Legislator Introduces Bill To Legalize Recording Of Conversations With Feds
from the has-its-problems,-but-still-an-improvement dept
“Accountability” is a word often tossed around by government officials in an effort to appear trustworthy and genuine. However, this is seldom followed up by action. Everyone agrees it’s a fine principle, but far too idealistic to apply to the realities of governing, apparently. Rep. Lynn Jenkins seems to both 1) believe the government needs more accountability and 2) be willing to do something about it.
On Wednesday, Jenkins introduced legislation that she says would expand the rights of Americans to record their conversations with federal employees. Under current law, people are only able to lawfully record certain in-person conversations with IRS officials.

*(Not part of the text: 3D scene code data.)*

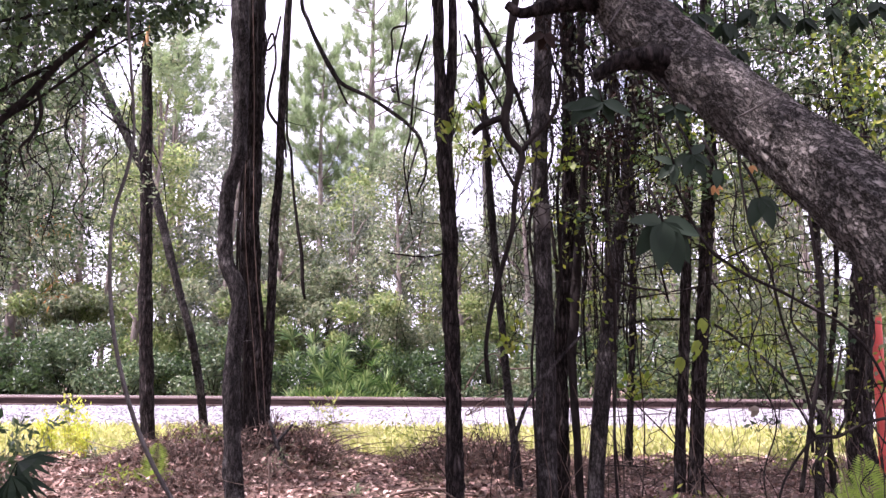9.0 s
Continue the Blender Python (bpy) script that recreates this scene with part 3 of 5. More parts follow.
# ---- the wood beyond the railway ----
def broadleaf(name, label, x, y, height, width, n, size, mat, trunk_r=0.12, low=0.25, clumps=26, clump_r=0.9, seed=0, group=""):
    rnd = random.Random(seed)
    g = ground_z(x, y)
    ob = thing(name, label, "tree", group=group)
    lines, cs = [], []
    lean = rnd.uniform(-0.06, 0.06) * height
    lines.append([(x, y, g - 0.1, trunk_r * 1.3), (x + lean * 0.3, y, g + height * 0.35, trunk_r), (x + lean * 0.8, y, g + height * 0.7, trunk_r * 0.6), (x + lean, y, g + height * 0.97, trunk_r * 0.2)])
    for i in range(clumps):
        u = low + (1 - low) * rnd.random()
        a = rnd.uniform(0, 2 * math.pi)
        rad = width * math.sin(math.pi * min(0.97, 0.22 + 0.72 * (u - low) / (1 - low))) * rnd.uniform(0.35, 1.0)
        c = (x + lean * u + rad * math.cos(a), y + rad * math.sin(a), g + height * u)
        cs.append(c)
        if i % 2 == 0:
            s = (x + lean * u * 0.8, y, g + height * u * 0.8)
            lines.append([(*s, trunk_r * 0.35), ((s[0] + c[0]) / 2, (s[1] + c[1]) / 2, (s[2] + c[2]) / 2 + 0.15, trunk_r * 0.22), (*c, trunk_r * 0.08)])
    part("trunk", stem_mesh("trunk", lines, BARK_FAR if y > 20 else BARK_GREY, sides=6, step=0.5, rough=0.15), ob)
    part("crown", quads("crown", leaves(clump_points(n, cs, clump_r), size), mat), ob)
    return ob


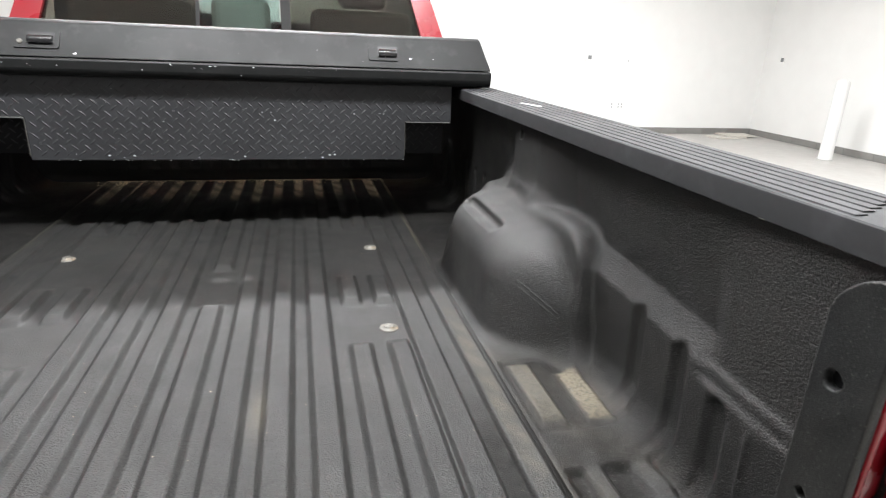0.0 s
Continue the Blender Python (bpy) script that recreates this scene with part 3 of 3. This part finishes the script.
part("top_moulding", prism([(-0.4315, -0.060), (-0.4325, -0.056), (-0.520, -0.064), (-0.532, -0.074), (-0.532, -0.100), (-0.4315, -0.100)], -0.768, 0.768, "x", 0.0015), MOULDING, tailgate, "smooth grey plastic top moulding")

# ---- cab ----
cab = part("cab", prism([(2.68, -0.45), (2.68, 0.60), (2.70, 0.645), (2.755, 0.645), (2.78, 0.10), (4.40, 0.10), (4.50, 0.42), (5.0, 0.46), (5.0, -0.45)], -0.98, 0.98, "x", 0.008), RED, truck, "red painted crew cab")
for s in (-1, 1):
    part("door", box((min(0.87 * s, 0.979 * s), 2.76, 0.05), (max(0.87 * s, 0.979 * s), 4.98, 0.648), 0.01), RED, cab, "red painted cab door")
roof_out = [(2.86, 1.09), (2.93, 1.135), (3.3, 1.16), (4.0, 1.15), (4.4, 1.11), (4.4, 1.07), (2.86, 1.06)]
part("roof", prism(roof_out, -0.80, 0.80, "x", 0.02, 3), RED, cab)


def pane(name, corners, thick, mat, parent, label):
    bm = bmesh.new()
    vs = [Vector(c) for c in corners]
    nrm = (vs[1] - vs[0]).cross(vs[2] - vs[0]).normalized() * thick
    a = [bm.verts.new(v) for v in vs]
    b = [bm.verts.new(v + nrm) for v in vs]
    k = len(vs)
    bm.faces.new(a[::-1])
    bm.faces.new(b)
    for i in range(k):
        bm.faces.new((a[i], a[(i + 1) % k], b[(i + 1) % k], b[i]))
    return part(name, bm, mat, parent, label)


def back_window():
    """Sliding rear window between the red corner pillars; it leans forwards."""
    lean = lambda z: 2.715 + (z - 0.62) * 0.36
    frame_ob = None
    def quad(xa, xb, xc, xd, za, zb, dy=0.0):
        return [(xa, lean(za) + dy, za), (xb, lean(za) + dy, za), (xc, lean(zb) + dy, zb), (xd, lean(zb) + dy, zb)]
    for s in (-1, 1):
        pane("corner_pillar", quad(*(sorted((0.85 * s, 0.965 * s)) + sorted((0.72 * s, 0.80 * s), reverse=True)), 0.60, 1.10, -0.012), -0.05, RED, cab, "red painted rear corner pillar")
    frame_ob = pane("window_frame", quad(-0.875, 0.875, 0.86, -0.86, 0.615, 0.655, -0.004), -0.012, BLACK, cab, "black window surround")
    for xa, xb, ta, tb, mat, words in ((-0.865, -0.205, -0.73, -0.190, TINTED, "lightly tinted pane"), (-0.185, 0.165, -0.175, 0.155, CLEAR, "clear sliding pane"), (0.215, 0.845, 0.200, 0.73, TINTED, "lightly tinted pane")):
        pane("pane", quad(xa, xb, tb, ta, 0.65, 1.08, 0.004), -0.004, mat, frame_ob, words)
    for xa, xb in ((-0.203, -0.187), (0.170, 0.214)):
        pane("divider", quad(xa, xb, xb - 0.01 * (xb > 0), xa - 0.01 * (xa > 0), 0.645, 1.08, -0.002), -0.014, RUBBER, frame_ob, "thin black window bar")


back_window()
part("windscreen", prism([(4.37, 1.08), (4.38, 1.09), (4.99, 0.47), (4.98, 0.46)], -0.80, 0.80, "x"), CLEAR, cab, "clear windscreen")
for s in (-1, 1):
    part("side_glass", prism([(3.02, 0.65), (4.85, 0.65), (4.38, 1.06), (3.10, 1.06)], 0.86 * s, 0.865 * s, "x"), CLEAR, cab, "clear side window")


def seat(cx, half, y, z, head):
    st = part("seat", box((cx - half, y, 0.11), (cx + half, y + 0.14, z), 0.05, 3), SEAT, cab, "grey fabric rear seat back")
    part("headrest", box((cx - head, y + 0.01, z + 0.008), (cx + head, y + 0.11, z + 0.20), 0.045, 4), SEAT, st)
    return st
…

But under Jenkins proposal, that law would be expanded to allow people to record both in-person and phone conversations with most agencies in the executive branch. It would also require these government officials to tell people they have the right to record these conversations.
Jenkins’ bill would cover conversations with personnel from a large number of agencies that fall under the “executive agency” label, which would include agencies from the Dept. of Justice and Dept. of Defense, among others.
The specifications of the bill allow individuals to record what could be loosely termed “protective” recordings — the sort of recording that would prevent “he said/agency said” discrepancies further down the road.
Any employee of an Executive agency who is conducting an in-person or a telephonic interview, audit, investigation, inspection, or other official in-person or telephonic interaction with an individual, relating to a possible or alleged violation of any Federal statute or regulation that could result in the imposition of a fine, forfeiture of property, civil monetary penalty, or criminal penalty against, or the collection of an unpaid tax, fine, or penalty from, such individual or a business owned or operated by such individual, shall allow such individual to make an audio recording of such in-person or telephonic interaction at the individual’s own expense and with the individual’s own equipment.
This would seem to cover conversations with such federal agencies as the ATF, DEA and the especially recording-shy FBI, the latter of which still prefers to use its own pen-and-paper accounts of “interviews.” Unfortunately, even though these agencies (along with the DHS) fall under the “executive agency” banner, the bill’s list of exceptions would seem to make almost every conversation with these agencies off limits.
(1) CLASSIFIED INFORMATION, PUBLIC SAFETY, CRIMINAL INVESTIGATION.—This section shall not apply to any in-person or telephonic interaction—
(A) that is likely to include the discussion of classified material;
(B) that is likely to include the discussion of information that, if released publicly, would endanger public safety; or
(C) that, if released, would endanger an ongoing criminal investigation if such investigation is being conducted by a Federal law enforcement officer (as defined by section 2 of the Law Enforcement Congressional Badge of Bravery Act of 2008) who is employed by a Federal law enforcement agency.
The “endanger public safety” exception is nothing more than an out for any agency remotely concerned with “fighting terrorism.” This pretty much allows the DHS to prevent recording of conversations, even if the subject matter would seem to be completely unrelated to terrorist activity. Furthermore, the wording allows ANY agency to decide what will or won’t “endanger” the general public, with the likelihood being that most conversations carry that potential.
The FBI (along with the ATF, DEA and others) will be able to use exception (C) to prevent recordings, as almost all of these agencies’ conversations will pertain to some sort of ongoing investigation.
Jenkin’s bill may push accountability on some federal agencies, but the ones with the most worrying track records probably won’t feel a thing. It would be extremely tough to sell this bill without the exceptions, but their inclusion severely undercuts the stated aim.